Data extracted from a collection:
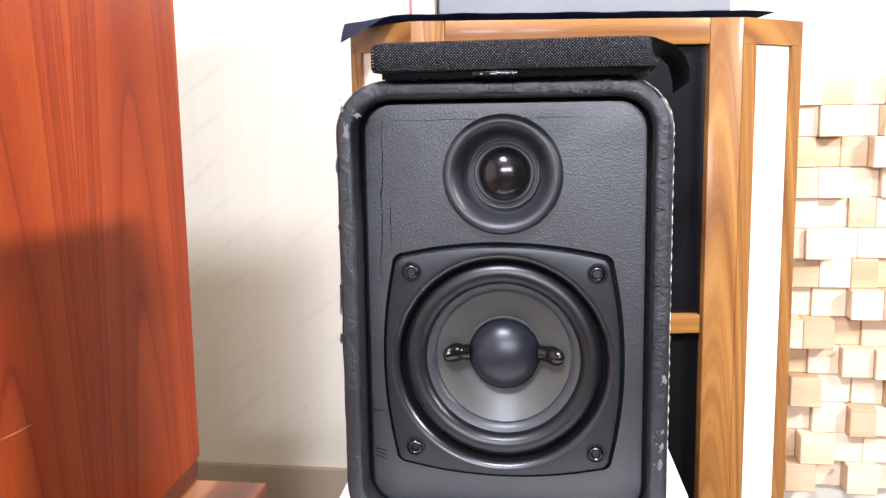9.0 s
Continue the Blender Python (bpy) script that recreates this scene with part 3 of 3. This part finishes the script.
def to_big(x, y):
    """From the room's plan into the large loudspeaker's own."""
    a = radians(-BIG_TURN)
    dx, dy = x - FL.x, y - FL.y
    return dx * math.cos(a) - dy * math.sin(a), dx * math.sin(a) + dy * math.cos(a)


def big_speaker():
    root = thing("large_speaker", pose(FL.x, FL.y, 0, 0, 0, BIG_TURN), "large oak floor loudspeaker with chamfered cloth sides and black front", "loudspeaker")
    TOP, RAIL = 1.030, 1.0015
    post = 0.037
    for name, x0, x1 in (("post", 0.0, post), ("post", BIG_W - post, BIG_W)):
        part(name, box_bm(x0, x1, 0.0, 0.03, 0.0, TOP, 0.0012), M_OAK, root)
    part("top_rail", box_bm(post + 0.0003, BIG_W - post - 0.0003, 0.0, 0.03, RAIL, TOP, 0.001), M_OAK_H, root)
    part("middle_rail", box_bm(post + 0.0003, BIG_W - post - 0.003, 0.002, 0.03, 0.673, 0.6945, 0.001), M_OAK_H, root)
    for x in (0.2225, BIG_W - 0.2225 - 0.021):
        part("divider", box_bm(x, x + 0.021, 0.0035, 0.03, 0.05, 0.6727, 0.001), M_OAK, root)
    part("bottom_rail", box_bm(post + 0.0003, BIG_W - post - 0.0003, 0.0, 0.03, 0.0, 0.05, 0.001), M_OAK_H, root)
    part("lower_panel", box_bm(post, BIG_W - post, 0.016, 0.034, 0.04, 0.684), M_BLACKM, root, "black lower panel", False)
    # driver
    cx, cz = to_big(0.039, 0.5565)[0], 0.851
    part("baffle", holed([(post, 0.684), (BIG_W - post, 0.684), (BIG_W - post, RAIL + 0.004), (post, RAIL + 0.004)], [(cx, cz, 0.090)], 0.014), M_BLACKB, root, "glossy black front baffle", False)
    drv = part("driver", turned([(0.0985, 0.0138), (0.0985, 0.0095), (0.0970, 0.0080), (0.0800, 0.0075), (0.0785, 0.0090), (0.0785, 0.0130)], (cx, cz), 96), M_SILVER, root, "cast silver basket ring of the large driver")
    sur = [(0.0787, 0.0125), (0.0775, 0.0105)]
    for c0 in (0.0735, 0.0655):
        for i in range(7):
            a = math.pi * i / 6
            sur.append((c0 + 0.0038 * math.cos(a), 0.0108 - 0.0042 * math.sin(a)))
    sur.append((0.0605, 0.012))
    part("surround", turned(sur, (cx, cz), 96), M_RUBBER, drv, "black ribbed surround")
    part("cone", turned([(0.0608, 0.0118), (0.0590, 0.0122), (0.040, 0.028), (0.016, 0.046)], (cx, cz), 96), M_PAPER, drv, "beige paper cone")
    part("dust_cap", turned([(0.0190, 0.0440), (0.0185, 0.038), (0.015, 0.031), (0.009, 0.027), (0.0, 0.0255)], (cx, cz), 48), M_PALECAP, drv, "pale domed dust cap")
    for k in range(8):
        a = radians(22.5 + 45 * k + 4)
        part("bolt", turned([(0.0042, 0.0078), (0.0040, 0.0070), (0.0030, 0.0067), (0.0, 0.0066)], (cx + 0.0885 * math.cos(a), cz + 0.0885 * math.sin(a)), 14), M_BOLT, drv)
    # chamfered corners: oak frame round pale cloth
    for s, (wx, wy) in enumerate(((-0.2335, 0.604), (0.2965, 0.670))):
        ex, ey = to_big(wx, wy)
        sx = 0.0 if s == 0 else BIG_W
        a, b = Vector((sx, 0.0)), Vector((ex, ey))
        back = Vector((0.35 if s == 0 else -0.35, 1.0)).normalized() * 0.022

        def slab(f0, f1, sink, z0, z1):
            p, q = a.lerp(b, f0), a.lerp(b, f1)
            nin = Vector((-(b - a).y, (b - a).x)).normalized()
            if nin.y < 0:
                nin = -nin
            p0, q0 = p + nin * sink, q + nin * sink
            p1, q1 = p + nin * 0.020, q + nin * 0.020
            return prism([(p0.x, p0.y), (q0.x, q0.y), (q1.x, q1.y), (p1.x, p1.y)], z0, z1)

        part("corner_post", slab(0.004, 0.22, 0.0, 0.0, RAIL), M_OAK, root, "", False)
        part("corner_post", slab(0.82, 1.0, 0.0, 0.0, RAIL), M_OAK, root, "", False)
        part("corner_rail", slab(0.004, 1.0, 0.0, RAIL + 0.0002, TOP), M_OAK_H, root, "", False)
        part("side_cloth", slab(0.2205, 0.8195, 0.004, 0.02, RAIL - 0.0002), M_CREAM, root, "pale cloth side panel", False)
    l, r = to_big(-0.2335, 0.604), to_big(0.2965, 0.670)
    part("cabinet_body", prism([(0.004, 0.062), (BIG_W - 0.004, 0.062), (r[0] - 0.012, r[1] + 0.012), (r[0] - 0.002, r[1] + 0.02), (r[0] - 0.03, 0.33), (l[0] + 0.03, 0.33), (l[0] + 0.002, l[1] + 0.02), (l[0] + 0.012, l[1] + 0.012)], 0.0, TOP - 0.001), M_OAK, root, "", False)
    return l, r


BL, BR = big_speaker()


def navy_cloth():
    """A folded felt lying on the large loudspeaker, one corner hanging over."""
    root = thing("navy_cloth", pose(FL.x, FL.y, 1.0303, 0, 0, BIG_TURN), "folded navy felt cloth draped over the large loudspeaker top", "cloth")
    bm = bmesh.new()
    nx, ny = 60, 24
    top = []
    for j in range(ny + 1):
        row = []
        for i in range(nx + 1):
            u, v = i / nx, j / ny
            x = -0.078 + (BIG_W + 0.127) * u
            y = 0.004 + 0.29 * v
            left = max(0.0, -x)
            right = max(0.0, x - BIG_W)
            y += right * 0.6 * (1 - v) + left * 0.35 * (1 - v)
            z = 0.0075 + 0.0012 * noise.noise(Vector((x * 25, y * 18, 4)))
            hang = max(0.0, left - 0.025 - 0.20 * v) * (1 - v) ** 2
            z -= hang * 0.55
            y -= hang * 0.25
            row.append(bm.verts.new((x, y, z)))
        top.append(row)
    faces = []
    for a, b in zip(top, top[1:]):
        for i in range(nx):
            faces.append(bm.faces.new((a[i], a[i + 1], b[i + 1], b[i])))
    bmesh.ops.solidify(bm, geom=faces, thickness=0.0065)
    part("felt", bm, M_NAVY, root)


navy_cloth()


def equipment():
    case = thing("grey_case", pose(-0.125, 0.60, 1.0395, 0, 0, BIG_TURN), "plain grey metal equipment case standing on the navy cloth", "audio equipment")
    part("case_body", box_bm(0.0, 0.345, 0.0, 0.2, 0.004, 0.14, 0.003), M_GREY, case)
    for x in (0.02, 0.315):
        for y in (0.02, 0.17):
            part("foot", box_bm(x, x + 0.012, y, y + 0.012, -0.0015, 0.004), M_RUBBER, case, "", False)
    card = thing("white_box", pose(-0.160, 0.60, 1.0385, 0, 0, BIG_TURN), "small white carton with a thin red edge beside the grey case", "box")
    part("carton", box_bm(0.0, 0.027, 0.0, 0.1, 0.0, 0.12, 0.001), M_CARD, card)
    part("red_edge", box_bm(-0.0005, 0.003, -0.0006, 0.002, 0.001, 0.119), M_RED, card, "thin red printed edge", False)


equipment()


# ---- wall panel of wooden blocks ----
def block_panel():
    rng = random.Random(21)
    root = tagged(new("block_panel"), "wall panel of pale wooden blocks of uneven depth", "wall panel")
    root.matrix_world = pose(0.27, 1.0198, 0.322)
    part("backing", box_bm(0.0, 0.66, -0.008, 0.0, 0.0, 0.658), M_BLOCK, root, "", False)
    rows = 14
    h = 0.658 / rows
    depths = (0.006, 0.012, 0.020, 0.030, 0.040)
    widths = (0.040, 0.047, 0.047, 0.052)
    # tan blocks stand for shaded ones, dealt out at random
    tones = [M_BLOCK, M_BLOCK, M_BLOCK_SHADED]
    meshes = {}
    for w in set(widths):
        for d in depths:
            for m in set(tones):
                bm = box_bm(0.0003, w - 0.0003, -0.008 - d, -0.0082, 0.0003, h - 0.0003, 0.0012, 1)
                me = bpy.data.meshes.new("block")
                bm.to_mesh(me)
                bm.free()
                me.materials.append(m)
                meshes[w, d, m] = me
    for j in range(rows):
        x = -0.03 * rng.random()
        while x < 0.61:
            w = rng.choice(widths)
            ob = new("block", meshes[w, rng.choice(depths), rng.choice(tones)])
            ob.parent = root
            ob.location = (x, 0, j * h)
            x += w


block_panel()
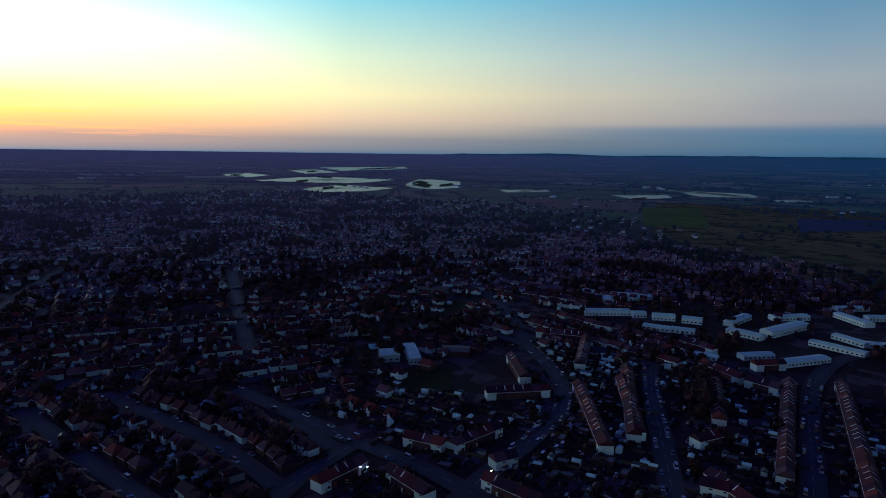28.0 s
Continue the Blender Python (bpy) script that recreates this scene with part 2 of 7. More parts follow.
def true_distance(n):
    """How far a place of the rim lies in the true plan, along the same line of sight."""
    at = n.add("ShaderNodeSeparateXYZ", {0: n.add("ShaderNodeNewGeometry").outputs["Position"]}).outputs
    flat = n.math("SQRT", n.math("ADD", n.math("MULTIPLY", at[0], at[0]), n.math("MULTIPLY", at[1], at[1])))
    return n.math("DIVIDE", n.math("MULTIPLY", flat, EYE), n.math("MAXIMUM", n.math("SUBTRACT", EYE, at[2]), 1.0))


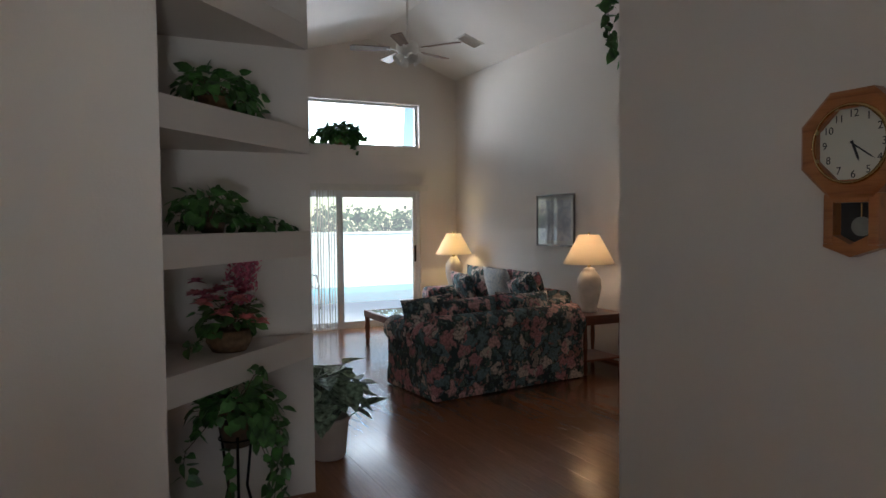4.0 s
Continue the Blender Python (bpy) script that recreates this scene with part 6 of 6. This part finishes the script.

## Given instruction
Emit the lines of the material exactly, from its first line to the line containing "return dx *", inclusive; leave every picture out.

## Finished task
9.0 s
Continue the Blender Python (bpy) script that recreates this scene with part 3 of 3. This part finishes the script.
def to_big(x, y):
    """From the room's plan into the large loudspeaker's own."""
    a = radians(-BIG_TURN)
    dx, dy = x - FL.x, y - FL.y
    return dx * math.cos(a) - dy * math.sin(a), dx * math.sin(a) + dy * math.cos(a)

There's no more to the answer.